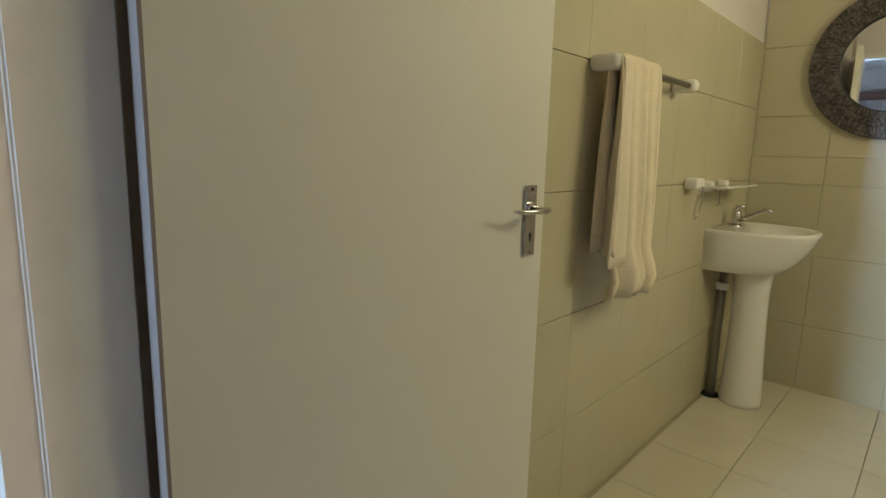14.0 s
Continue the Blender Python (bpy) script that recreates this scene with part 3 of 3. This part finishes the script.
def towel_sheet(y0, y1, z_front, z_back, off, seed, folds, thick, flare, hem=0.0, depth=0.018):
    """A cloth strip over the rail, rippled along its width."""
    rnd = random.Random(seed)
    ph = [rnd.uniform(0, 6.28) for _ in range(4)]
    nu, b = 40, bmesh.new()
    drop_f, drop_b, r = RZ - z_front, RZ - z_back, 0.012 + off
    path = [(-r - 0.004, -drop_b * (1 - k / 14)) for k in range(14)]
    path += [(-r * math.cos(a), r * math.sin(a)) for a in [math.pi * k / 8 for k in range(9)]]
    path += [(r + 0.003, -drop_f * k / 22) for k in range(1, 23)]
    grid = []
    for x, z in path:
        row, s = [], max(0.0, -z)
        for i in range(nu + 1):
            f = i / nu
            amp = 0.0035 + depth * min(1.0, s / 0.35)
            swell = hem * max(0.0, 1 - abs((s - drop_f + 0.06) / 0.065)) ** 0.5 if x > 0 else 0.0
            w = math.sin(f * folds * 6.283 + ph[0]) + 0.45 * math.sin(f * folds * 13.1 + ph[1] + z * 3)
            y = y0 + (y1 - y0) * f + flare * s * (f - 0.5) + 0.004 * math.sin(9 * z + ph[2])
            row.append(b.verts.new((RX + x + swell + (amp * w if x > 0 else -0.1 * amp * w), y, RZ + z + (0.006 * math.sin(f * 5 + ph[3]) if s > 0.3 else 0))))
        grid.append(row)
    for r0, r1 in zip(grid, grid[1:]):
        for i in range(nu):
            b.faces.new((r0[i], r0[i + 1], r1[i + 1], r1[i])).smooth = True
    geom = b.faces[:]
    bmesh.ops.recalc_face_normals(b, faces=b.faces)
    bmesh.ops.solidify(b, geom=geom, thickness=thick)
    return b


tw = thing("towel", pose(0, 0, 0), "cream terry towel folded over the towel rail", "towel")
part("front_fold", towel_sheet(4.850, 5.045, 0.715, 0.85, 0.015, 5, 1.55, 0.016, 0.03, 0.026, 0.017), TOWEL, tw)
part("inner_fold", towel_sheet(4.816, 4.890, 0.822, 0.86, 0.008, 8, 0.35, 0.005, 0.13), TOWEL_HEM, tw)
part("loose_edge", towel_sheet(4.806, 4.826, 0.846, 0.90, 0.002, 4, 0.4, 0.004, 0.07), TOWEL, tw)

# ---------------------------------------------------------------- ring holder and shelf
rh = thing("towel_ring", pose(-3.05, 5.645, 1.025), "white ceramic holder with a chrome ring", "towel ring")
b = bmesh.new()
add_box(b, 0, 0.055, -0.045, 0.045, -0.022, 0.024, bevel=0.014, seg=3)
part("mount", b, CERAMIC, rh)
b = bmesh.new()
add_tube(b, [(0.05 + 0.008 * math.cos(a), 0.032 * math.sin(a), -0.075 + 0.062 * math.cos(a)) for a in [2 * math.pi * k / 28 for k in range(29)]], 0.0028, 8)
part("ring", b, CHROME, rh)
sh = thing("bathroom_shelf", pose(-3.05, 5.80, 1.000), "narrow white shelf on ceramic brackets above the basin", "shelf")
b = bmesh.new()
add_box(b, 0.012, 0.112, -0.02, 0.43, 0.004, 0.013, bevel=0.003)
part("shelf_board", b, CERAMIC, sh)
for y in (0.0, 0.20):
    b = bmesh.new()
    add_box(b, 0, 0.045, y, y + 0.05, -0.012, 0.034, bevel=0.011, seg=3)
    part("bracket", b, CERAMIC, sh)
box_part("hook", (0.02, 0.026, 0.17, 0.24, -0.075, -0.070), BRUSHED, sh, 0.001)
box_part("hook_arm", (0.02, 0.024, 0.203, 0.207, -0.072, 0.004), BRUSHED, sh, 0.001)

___

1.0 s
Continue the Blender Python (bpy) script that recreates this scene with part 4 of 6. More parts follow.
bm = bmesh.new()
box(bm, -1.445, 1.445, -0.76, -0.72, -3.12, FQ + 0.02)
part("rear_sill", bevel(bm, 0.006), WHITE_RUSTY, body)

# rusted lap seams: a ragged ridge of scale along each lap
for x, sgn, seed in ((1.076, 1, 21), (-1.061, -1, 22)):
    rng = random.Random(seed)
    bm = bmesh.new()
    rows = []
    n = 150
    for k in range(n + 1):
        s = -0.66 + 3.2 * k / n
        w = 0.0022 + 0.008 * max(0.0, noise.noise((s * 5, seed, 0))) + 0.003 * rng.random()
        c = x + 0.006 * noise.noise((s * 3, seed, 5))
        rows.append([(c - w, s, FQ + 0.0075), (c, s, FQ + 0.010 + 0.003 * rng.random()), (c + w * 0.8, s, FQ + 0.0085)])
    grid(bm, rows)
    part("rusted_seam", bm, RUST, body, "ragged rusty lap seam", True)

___

▶ [What you have to do]
Transcribe nothing but the lines from the line with "More parts follow." through the line with "0.006), WHITE_RUSTY, body)", reproducing each exactly.

▶ [Full solution]
Continue the Blender Python (bpy) script that recreates this scene with part 4 of 6. More parts follow.
bm = bmesh.new()
box(bm, -1.445, 1.445, -0.76, -0.72, -3.12, FQ + 0.02)
part("rear_sill", bevel(bm, 0.006), WHITE_RUSTY, body)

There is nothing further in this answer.